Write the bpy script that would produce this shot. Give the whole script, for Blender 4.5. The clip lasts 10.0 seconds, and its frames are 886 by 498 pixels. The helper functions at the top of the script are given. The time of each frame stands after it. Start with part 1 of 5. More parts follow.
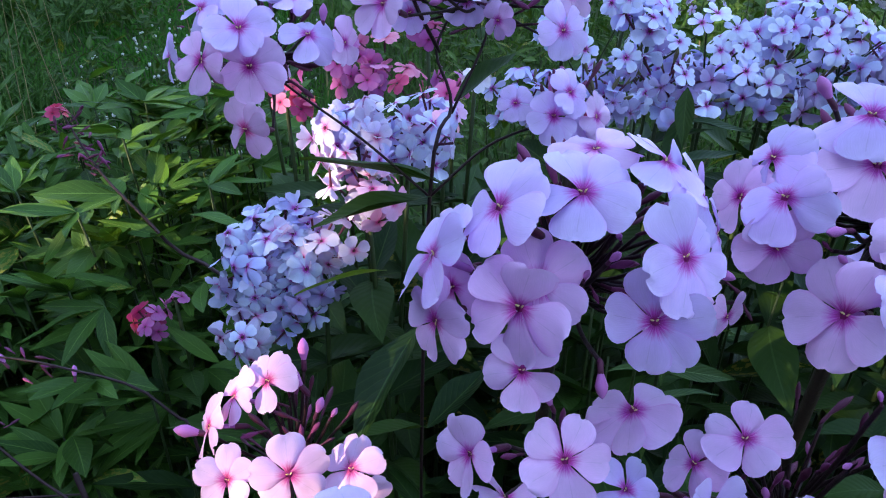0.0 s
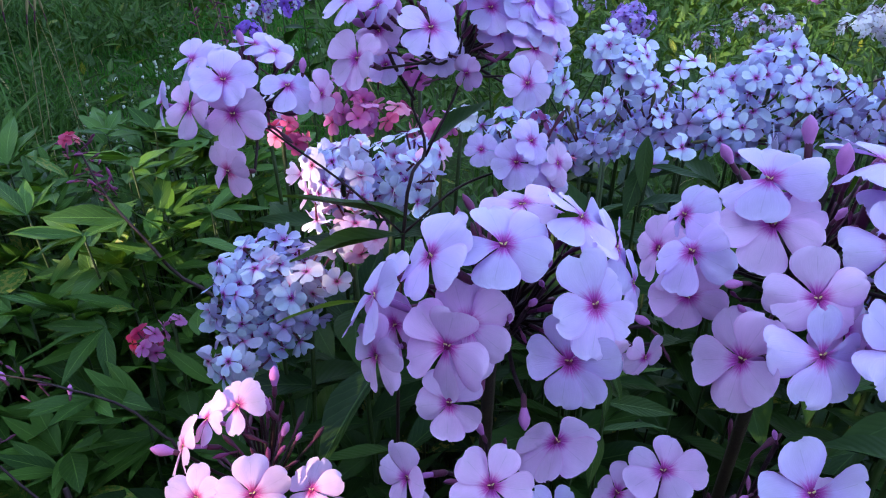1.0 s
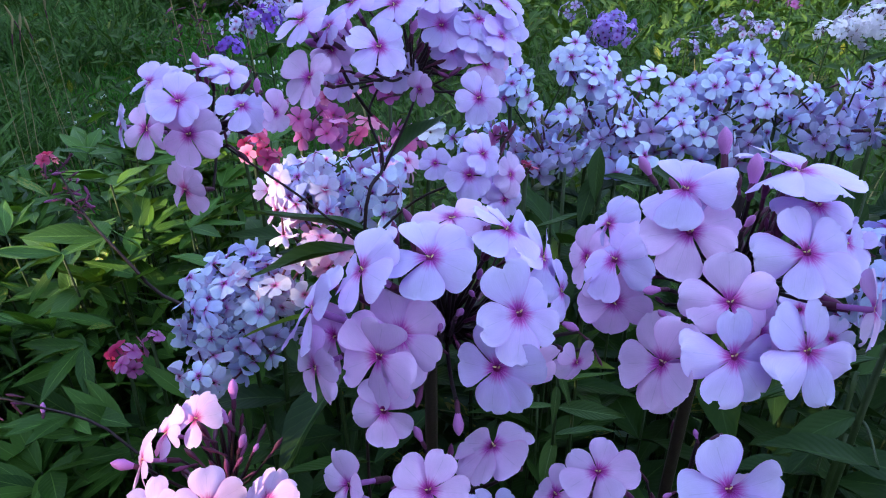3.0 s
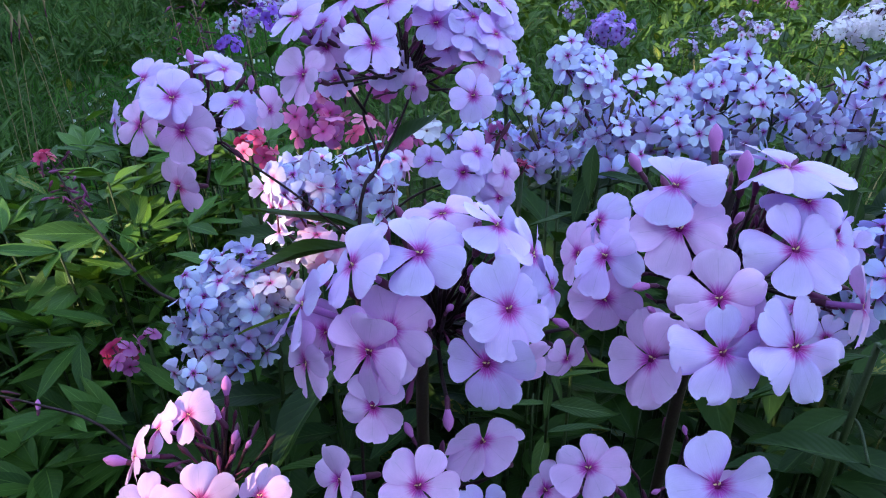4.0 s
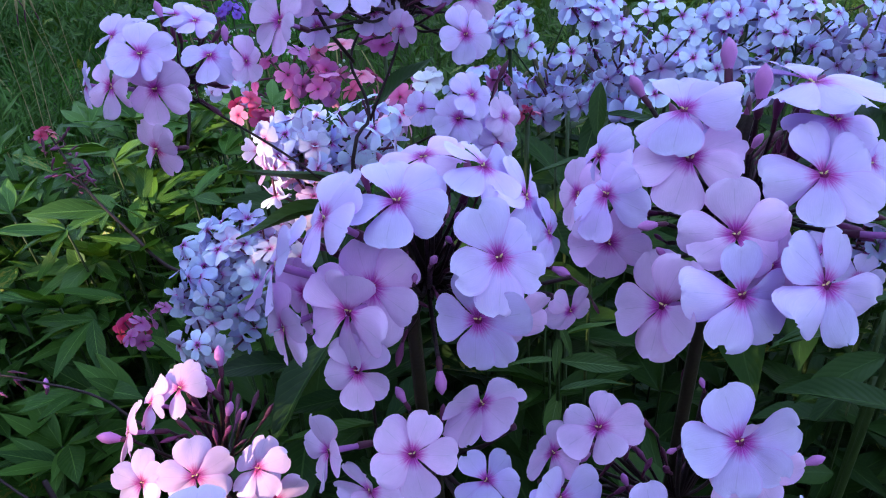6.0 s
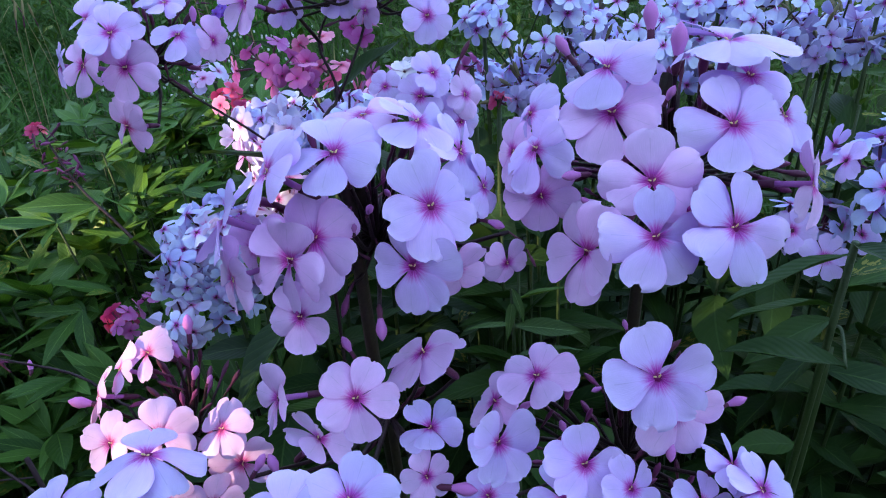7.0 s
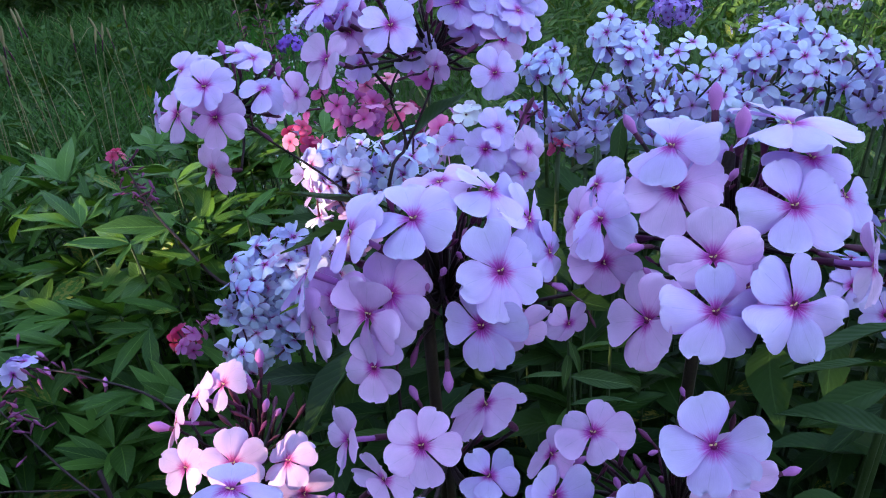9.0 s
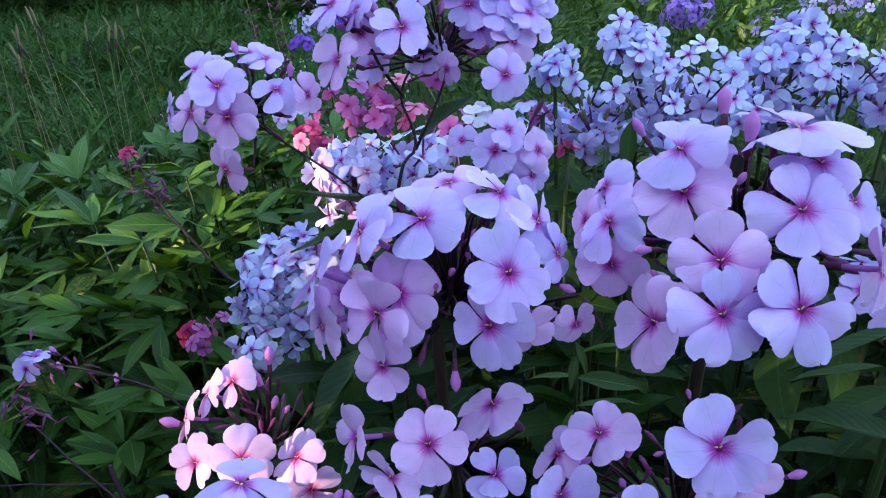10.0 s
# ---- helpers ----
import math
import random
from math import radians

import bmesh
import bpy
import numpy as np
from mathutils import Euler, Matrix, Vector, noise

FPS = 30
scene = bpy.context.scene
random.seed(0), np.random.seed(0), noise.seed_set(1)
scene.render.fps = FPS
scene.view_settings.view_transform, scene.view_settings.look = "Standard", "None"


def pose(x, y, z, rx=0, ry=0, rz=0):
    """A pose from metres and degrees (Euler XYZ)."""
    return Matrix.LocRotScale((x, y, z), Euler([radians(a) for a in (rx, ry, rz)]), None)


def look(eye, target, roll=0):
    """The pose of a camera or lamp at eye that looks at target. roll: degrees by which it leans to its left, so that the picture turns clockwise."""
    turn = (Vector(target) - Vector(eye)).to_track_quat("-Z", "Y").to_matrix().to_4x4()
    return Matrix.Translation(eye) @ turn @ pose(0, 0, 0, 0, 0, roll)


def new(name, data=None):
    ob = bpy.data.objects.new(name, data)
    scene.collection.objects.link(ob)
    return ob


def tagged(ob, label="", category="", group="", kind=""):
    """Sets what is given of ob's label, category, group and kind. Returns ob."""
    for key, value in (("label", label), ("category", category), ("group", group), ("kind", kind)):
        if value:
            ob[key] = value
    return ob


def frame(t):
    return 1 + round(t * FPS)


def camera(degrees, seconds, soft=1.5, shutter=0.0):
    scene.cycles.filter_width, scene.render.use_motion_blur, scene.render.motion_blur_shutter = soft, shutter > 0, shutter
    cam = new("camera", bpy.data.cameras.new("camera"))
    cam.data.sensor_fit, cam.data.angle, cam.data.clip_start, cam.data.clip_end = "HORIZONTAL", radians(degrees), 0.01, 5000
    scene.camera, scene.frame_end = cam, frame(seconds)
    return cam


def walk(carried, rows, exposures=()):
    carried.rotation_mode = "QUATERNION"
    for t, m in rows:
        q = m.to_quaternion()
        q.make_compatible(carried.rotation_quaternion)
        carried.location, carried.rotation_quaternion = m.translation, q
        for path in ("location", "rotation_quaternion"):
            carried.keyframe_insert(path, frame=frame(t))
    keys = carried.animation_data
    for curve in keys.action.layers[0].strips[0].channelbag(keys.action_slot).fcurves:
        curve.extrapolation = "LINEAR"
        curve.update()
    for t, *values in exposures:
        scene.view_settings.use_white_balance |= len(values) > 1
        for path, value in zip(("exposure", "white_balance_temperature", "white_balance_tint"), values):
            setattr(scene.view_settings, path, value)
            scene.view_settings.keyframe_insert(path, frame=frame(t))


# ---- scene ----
= = = = =
■ Written problem ■
Omit the pictures and give the material again, exactly and in full.

■ Response to the task ■
Write the bpy script that would produce this shot. Give the whole script, for Blender 4.5. The clip lasts 10.0 seconds, and its frames are 886 by 498 pixels. The helper functions at the top of the script are given. The time of each frame stands after it. Start with part 1 of 5. More parts follow.
0.0 s
1.0 s
3.0 s
4.0 s
6.0 s
7.0 s
9.0 s
10.0 s
# ---- helpers ----
import math
import random
from math import radians

import bmesh
import bpy
import numpy as np
from mathutils import Euler, Matrix, Vector, noise

FPS = 30
scene = bpy.context.scene
random.seed(0), np.random.seed(0), noise.seed_set(1)
scene.render.fps = FPS
scene.view_settings.view_transform, scene.view_settings.look = "Standard", "None"


def pose(x, y, z, rx=0, ry=0, rz=0):
    """A pose from metres and degrees (Euler XYZ)."""
    return Matrix.LocRotScale((x, y, z), Euler([radians(a) for a in (rx, ry, rz)]), None)


def look(eye, target, roll=0):
    """The pose of a camera or lamp at eye that looks at target. roll: degrees by which it leans to its left, so that the picture turns clockwise."""
    turn = (Vector(target) - Vector(eye)).to_track_quat("-Z", "Y").to_matrix().to_4x4()
    return Matrix.Translation(eye) @ turn @ pose(0, 0, 0, 0, 0, roll)


def new(name, data=None):
    ob = bpy.data.objects.new(name, data)
    scene.collection.objects.link(ob)
    return ob


def tagged(ob, label="", category="", group="", kind=""):
    """Sets what is given of ob's label, category, group and kind. Returns ob."""
    for key, value in (("label", label), ("category", category), ("group", group), ("kind", kind)):
        if value:
            ob[key] = value
    return ob


def frame(t):
    return 1 + round(t * FPS)


def camera(degrees, seconds, soft=1.5, shutter=0.0):
    scene.cycles.filter_width, scene.render.use_motion_blur, scene.render.motion_blur_shutter = soft, shutter > 0, shutter
    cam = new("camera", bpy.data.cameras.new("camera"))
    cam.data.sensor_fit, cam.data.angle, cam.data.clip_start, cam.data.clip_end = "HORIZONTAL", radians(degrees), 0.01, 5000
    scene.camera, scene.frame_end = cam, frame(seconds)
    return cam


def walk(carried, rows, exposures=()):
    carried.rotation_mode = "QUATERNION"
    for t, m in rows:
        q = m.to_quaternion()
        q.make_compatible(carried.rotation_quaternion)
        carried.location, carried.rotation_quaternion = m.translation, q
        for path in ("location", "rotation_quaternion"):
            carried.keyframe_insert(path, frame=frame(t))
    keys = carried.animation_data
    for curve in keys.action.layers[0].strips[0].channelbag(keys.action_slot).fcurves:
        curve.extrapolation = "LINEAR"
        curve.update()
    for t, *values in exposures:
        scene.view_settings.use_white_balance |= len(values) > 1
        for path, value in zip(("exposure", "white_balance_temperature", "white_balance_tint"), values):
            setattr(scene.view_settings, path, value)
            scene.view_settings.keyframe_insert(path, frame=frame(t))


# ---- scene ----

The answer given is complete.